O país, arquipélago paradisíaco, luta contra o tempo. Aos poucos, o mar engole a beleza das ilhas. As geleiras derretidas fazem o mar transbordar. O derretimento decorre de poluições alheias que incitam o aquecimento global. A nação minúscula, exemplo de simplicidade, nada faz para derreter as calotas polares. A ganância dos grandes que afeta os inocentes.
O meio-ambiente foi o primeiro dos inocentes afetados. Sempre provedora, a natureza deu todos os recursos necessários para que a humanidade conseguisse sobreviver. O homem, ganancioso como sempre, decidiu explorar aquilo que lhe era dado. Então, foi estabelecida uma relação nada saudável entre ambos.
Até mesmo o dilúvio bíblico teve origem na desvirtuosidade das pessoas. Atualmente, os ares e as águas ficam saturados com a sujeira da raça humana. Somos os animais racionais menos inteligentes que existem. É uma questão de lógica: basta entender que destruímos a nossa própria fonte de vida.
As mãos humanas se enfiam nas entranhas da terra para retirar riquezas que não lhes pertencem. Seja petróleo ou ouro, nossa mediocridade não merece as preciosidades. Sem precisar se enveredar pelos caminhos secretos do planeta, o homem tira as árvores da superfície e não leva em conta a essencialidade delas para nosso ecossistema e, consequentemente, para nossa sobrevivência.
É um suicídio lento e não percebido por muitos. Para fomentar nossa percepção, a natureza reage. As reações não são sutis. Muito pelo contrário, são desesperadas como ventos fortes e extravagantes como tremores revoltos. Em nenhum momento, essas manifestações devem ser interpretadas como expressões de vingança. Os desastres se apresentam como sinalizações para nos alertar e quiçá nos salvar.

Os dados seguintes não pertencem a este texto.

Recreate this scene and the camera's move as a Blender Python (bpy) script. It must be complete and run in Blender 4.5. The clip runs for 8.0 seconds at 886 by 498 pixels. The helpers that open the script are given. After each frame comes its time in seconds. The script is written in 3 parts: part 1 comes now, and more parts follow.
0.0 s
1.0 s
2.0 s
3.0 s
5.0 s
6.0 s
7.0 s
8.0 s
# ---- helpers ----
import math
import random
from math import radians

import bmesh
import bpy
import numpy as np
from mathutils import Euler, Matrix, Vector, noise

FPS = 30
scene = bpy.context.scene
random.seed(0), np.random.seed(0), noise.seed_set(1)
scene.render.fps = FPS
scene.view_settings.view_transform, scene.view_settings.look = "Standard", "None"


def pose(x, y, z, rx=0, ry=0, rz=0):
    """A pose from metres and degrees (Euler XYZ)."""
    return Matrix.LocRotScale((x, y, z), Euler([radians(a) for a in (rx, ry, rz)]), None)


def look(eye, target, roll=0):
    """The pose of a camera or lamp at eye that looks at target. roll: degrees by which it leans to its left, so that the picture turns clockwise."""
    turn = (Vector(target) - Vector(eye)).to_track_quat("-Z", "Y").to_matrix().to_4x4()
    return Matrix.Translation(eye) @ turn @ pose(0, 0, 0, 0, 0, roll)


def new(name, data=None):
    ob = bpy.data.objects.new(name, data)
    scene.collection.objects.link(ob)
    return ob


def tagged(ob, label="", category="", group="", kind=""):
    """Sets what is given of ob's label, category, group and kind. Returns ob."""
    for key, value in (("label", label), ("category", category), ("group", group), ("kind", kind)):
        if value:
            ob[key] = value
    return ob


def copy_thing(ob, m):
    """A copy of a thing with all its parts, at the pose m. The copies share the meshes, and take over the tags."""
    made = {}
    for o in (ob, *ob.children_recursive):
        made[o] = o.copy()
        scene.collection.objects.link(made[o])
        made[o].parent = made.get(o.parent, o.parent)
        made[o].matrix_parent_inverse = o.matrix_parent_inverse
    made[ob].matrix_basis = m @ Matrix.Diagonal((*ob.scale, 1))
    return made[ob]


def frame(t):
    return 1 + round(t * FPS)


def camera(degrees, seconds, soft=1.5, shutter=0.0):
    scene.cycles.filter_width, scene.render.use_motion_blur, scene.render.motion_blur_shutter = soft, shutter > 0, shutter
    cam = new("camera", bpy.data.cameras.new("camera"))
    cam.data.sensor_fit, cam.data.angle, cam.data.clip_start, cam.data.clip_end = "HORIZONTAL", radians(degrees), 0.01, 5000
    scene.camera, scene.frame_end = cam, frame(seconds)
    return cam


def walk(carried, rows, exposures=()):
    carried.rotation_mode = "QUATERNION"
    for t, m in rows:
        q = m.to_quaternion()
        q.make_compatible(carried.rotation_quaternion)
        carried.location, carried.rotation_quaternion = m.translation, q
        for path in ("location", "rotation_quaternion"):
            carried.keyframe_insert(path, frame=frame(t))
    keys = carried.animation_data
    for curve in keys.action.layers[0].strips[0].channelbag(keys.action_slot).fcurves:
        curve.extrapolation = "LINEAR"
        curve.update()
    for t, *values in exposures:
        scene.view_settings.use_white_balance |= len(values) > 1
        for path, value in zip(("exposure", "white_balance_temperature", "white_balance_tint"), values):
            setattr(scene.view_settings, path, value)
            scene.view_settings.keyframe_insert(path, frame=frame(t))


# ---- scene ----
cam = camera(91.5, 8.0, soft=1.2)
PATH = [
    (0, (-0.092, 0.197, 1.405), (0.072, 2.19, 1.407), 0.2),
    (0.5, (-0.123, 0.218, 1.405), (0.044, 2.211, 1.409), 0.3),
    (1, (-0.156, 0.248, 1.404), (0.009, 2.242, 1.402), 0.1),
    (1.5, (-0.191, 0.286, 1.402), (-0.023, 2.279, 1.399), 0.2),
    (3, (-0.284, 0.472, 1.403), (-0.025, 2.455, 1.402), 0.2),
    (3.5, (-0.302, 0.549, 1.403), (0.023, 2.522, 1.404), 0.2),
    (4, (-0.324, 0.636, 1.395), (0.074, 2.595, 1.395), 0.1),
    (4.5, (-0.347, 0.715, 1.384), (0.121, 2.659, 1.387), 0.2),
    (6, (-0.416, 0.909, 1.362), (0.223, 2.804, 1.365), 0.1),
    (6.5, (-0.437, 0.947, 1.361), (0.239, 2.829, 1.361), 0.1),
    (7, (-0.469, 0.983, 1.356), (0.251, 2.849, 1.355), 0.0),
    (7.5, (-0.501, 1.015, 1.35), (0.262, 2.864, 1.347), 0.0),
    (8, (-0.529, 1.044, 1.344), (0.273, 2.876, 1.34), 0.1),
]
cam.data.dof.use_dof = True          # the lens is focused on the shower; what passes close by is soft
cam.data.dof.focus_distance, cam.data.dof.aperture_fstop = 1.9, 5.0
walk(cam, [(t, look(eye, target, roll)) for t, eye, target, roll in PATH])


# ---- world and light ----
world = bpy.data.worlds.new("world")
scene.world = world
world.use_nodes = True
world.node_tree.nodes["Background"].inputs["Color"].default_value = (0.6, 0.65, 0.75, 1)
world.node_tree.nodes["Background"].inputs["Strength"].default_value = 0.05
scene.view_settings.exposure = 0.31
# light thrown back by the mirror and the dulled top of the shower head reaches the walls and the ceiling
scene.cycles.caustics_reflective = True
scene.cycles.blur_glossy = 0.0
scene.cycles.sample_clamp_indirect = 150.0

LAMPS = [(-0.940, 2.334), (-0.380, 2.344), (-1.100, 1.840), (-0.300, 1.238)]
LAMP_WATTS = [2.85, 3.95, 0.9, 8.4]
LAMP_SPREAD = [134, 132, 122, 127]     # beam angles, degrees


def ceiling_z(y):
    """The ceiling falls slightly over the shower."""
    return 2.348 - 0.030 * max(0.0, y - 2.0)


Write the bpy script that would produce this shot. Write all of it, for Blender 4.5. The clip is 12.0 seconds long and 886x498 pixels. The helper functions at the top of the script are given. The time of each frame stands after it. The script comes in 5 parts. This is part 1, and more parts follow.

Em 1972, a Primeira Conferência das Nações Unidas sobre o Meio Ambiente e Desenvolvimento, propôs um modelo a ser seguido em resposta aos alertas. A Sustentabilidade, o modelo em questão consiste em suprir as necessidades das atuais gerações sem comprometer o desenvolvimento do futuro. De Estolcomo, na Suécia, para o mundo. Apesar de tardia, a intervenção foi bem-vinda e urgente. As grandes indústrias poderiam começar a reduzir a emissão de gases e os civis pensariam em ideias interessantes de reciclagem.
Entretanto, poucos acataram a ideia messiânica que nos salvaria. Não houve remissão de pecados. A poluição permanece desenfreada. Indústrias produzem sem filtros. O consumo de carros e combustíveis não renováveis aumenta. Monstros de concreto são construídos no lugar de áreas verdes. Lixos são deixados fora do lugar. Até as atitudes mais discretas demonstram um desvio da rota proposta na Conferência de Estocolmo e outras mais.
Por exemplo, o presidente dos Estados Unidos, Donald Trump, retirou seu país do Acordo de Paris. Esse tratado, assinado na capital francesa e ratificado por mais de 130 países, tem como objetivo reduzir a poluição e o desmatamento para, dessa forma, controlar a crescente da temperatura do planeta. Esquivar a maior potência mundial dessa responsabilidade é um erro cuja dimensão será mensurada ainda mais no porvir.
No entanto, o presente já denuncia a negligência humana através das catástrofes naturais. Enquanto Trump e seus correligionários não zelarem pela natureza, ela revidará para o nosso próprio bem. Sua mão pesada sobrevirá como forma de defesa aos ataques humanos. Nessa queda de braço, o homem perde pois não tem força suficiente para lutar contra a potência dos quatro elementos. Haverá choro e ranger de dentes enquanto os filhos deste solo não respeitarem o pó de onde vieram.